- **What you have to do**: Set down, please, exactly the lines below that run from the line with "for t, m in" to the line with "return look(EYE, EYE", both lines included.

------------

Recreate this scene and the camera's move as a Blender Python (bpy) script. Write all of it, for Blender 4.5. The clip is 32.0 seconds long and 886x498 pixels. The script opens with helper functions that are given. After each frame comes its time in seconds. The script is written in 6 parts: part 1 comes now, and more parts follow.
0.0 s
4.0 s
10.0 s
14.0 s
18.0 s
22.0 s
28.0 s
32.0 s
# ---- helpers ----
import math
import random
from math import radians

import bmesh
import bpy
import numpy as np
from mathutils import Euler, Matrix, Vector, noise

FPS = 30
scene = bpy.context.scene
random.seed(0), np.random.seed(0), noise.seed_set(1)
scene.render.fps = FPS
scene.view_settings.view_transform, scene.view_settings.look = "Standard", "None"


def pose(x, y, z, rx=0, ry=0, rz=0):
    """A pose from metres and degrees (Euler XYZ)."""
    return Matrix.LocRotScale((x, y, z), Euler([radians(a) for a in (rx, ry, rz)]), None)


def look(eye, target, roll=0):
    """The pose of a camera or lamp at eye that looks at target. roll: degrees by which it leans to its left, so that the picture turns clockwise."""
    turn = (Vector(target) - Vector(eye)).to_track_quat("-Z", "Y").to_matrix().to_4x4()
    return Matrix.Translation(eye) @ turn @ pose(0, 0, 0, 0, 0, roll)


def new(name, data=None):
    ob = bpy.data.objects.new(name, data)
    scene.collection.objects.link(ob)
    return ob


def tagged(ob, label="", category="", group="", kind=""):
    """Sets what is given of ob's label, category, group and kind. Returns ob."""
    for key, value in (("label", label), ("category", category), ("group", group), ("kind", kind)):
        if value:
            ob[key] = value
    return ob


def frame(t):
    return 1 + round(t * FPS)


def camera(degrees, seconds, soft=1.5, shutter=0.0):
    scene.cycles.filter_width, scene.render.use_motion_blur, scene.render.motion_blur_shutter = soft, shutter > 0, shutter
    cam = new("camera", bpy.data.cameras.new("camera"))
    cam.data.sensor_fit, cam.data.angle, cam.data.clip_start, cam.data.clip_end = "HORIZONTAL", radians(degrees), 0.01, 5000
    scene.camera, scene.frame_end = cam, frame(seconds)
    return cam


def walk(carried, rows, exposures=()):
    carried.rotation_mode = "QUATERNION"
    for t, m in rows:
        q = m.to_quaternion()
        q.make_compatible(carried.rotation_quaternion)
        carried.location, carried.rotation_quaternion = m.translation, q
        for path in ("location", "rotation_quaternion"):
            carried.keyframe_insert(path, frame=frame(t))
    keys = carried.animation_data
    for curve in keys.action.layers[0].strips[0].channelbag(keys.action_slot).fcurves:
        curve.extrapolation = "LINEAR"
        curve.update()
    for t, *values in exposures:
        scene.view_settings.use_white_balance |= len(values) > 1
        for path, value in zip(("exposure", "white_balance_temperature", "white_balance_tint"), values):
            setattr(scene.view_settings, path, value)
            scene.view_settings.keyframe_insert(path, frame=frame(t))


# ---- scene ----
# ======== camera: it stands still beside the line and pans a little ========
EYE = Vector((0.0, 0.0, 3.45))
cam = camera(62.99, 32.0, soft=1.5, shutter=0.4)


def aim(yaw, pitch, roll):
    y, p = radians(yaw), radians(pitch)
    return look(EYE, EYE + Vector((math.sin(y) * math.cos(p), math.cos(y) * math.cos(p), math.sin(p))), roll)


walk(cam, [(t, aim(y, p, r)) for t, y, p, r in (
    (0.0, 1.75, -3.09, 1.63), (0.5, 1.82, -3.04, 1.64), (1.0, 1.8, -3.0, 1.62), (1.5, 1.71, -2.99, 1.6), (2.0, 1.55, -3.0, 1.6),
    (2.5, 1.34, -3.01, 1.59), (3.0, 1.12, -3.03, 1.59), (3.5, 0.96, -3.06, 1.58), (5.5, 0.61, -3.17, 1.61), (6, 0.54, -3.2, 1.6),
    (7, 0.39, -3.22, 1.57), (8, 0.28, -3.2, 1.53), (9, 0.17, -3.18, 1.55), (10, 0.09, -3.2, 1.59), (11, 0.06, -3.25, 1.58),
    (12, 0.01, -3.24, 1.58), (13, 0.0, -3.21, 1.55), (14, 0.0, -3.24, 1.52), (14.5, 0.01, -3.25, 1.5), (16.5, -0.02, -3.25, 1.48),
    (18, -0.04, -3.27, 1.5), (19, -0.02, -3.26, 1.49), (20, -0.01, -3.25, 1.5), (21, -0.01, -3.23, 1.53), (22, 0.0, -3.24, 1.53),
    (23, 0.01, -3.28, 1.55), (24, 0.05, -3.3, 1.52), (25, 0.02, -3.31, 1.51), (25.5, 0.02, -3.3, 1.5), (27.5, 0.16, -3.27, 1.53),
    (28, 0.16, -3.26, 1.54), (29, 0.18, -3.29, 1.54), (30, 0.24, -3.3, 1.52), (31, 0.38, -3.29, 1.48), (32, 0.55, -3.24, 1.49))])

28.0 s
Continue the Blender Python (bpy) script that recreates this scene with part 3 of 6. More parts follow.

------------

- **Exercise output**:
    for t, m in rows:
        q = m.to_quaternion()
        q.make_compatible(carried.rotation_quaternion)
        carried.location, carried.rotation_quaternion = m.translation, q
        for path in ("location", "rotation_quaternion"):
            carried.keyframe_insert(path, frame=frame(t))
    keys = carried.animation_data
    for curve in keys.action.layers[0].strips[0].channelbag(keys.action_slot).fcurves:
        curve.extrapolation = "LINEAR"
        curve.update()
    for t, *values in exposures:
        scene.view_settings.use_white_balance |= len(values) > 1
        for path, value in zip(("exposure", "white_balance_temperature", "white_balance_tint"), values):
            setattr(scene.view_settings, path, value)
            scene.view_settings.keyframe_insert(path, frame=frame(t))


# ---- scene ----
# ======== camera: it stands still beside the line and pans a little ========
EYE = Vector((0.0, 0.0, 3.45))
cam = camera(62.99, 32.0, soft=1.5, shutter=0.4)


def aim(yaw, pitch, roll):
    y, p = radians(yaw), radians(pitch)
    return look(EYE, EYE + Vector((math.sin(y) * math.cos(p), math.cos(y) * math.cos(p), math.sin(p))), roll)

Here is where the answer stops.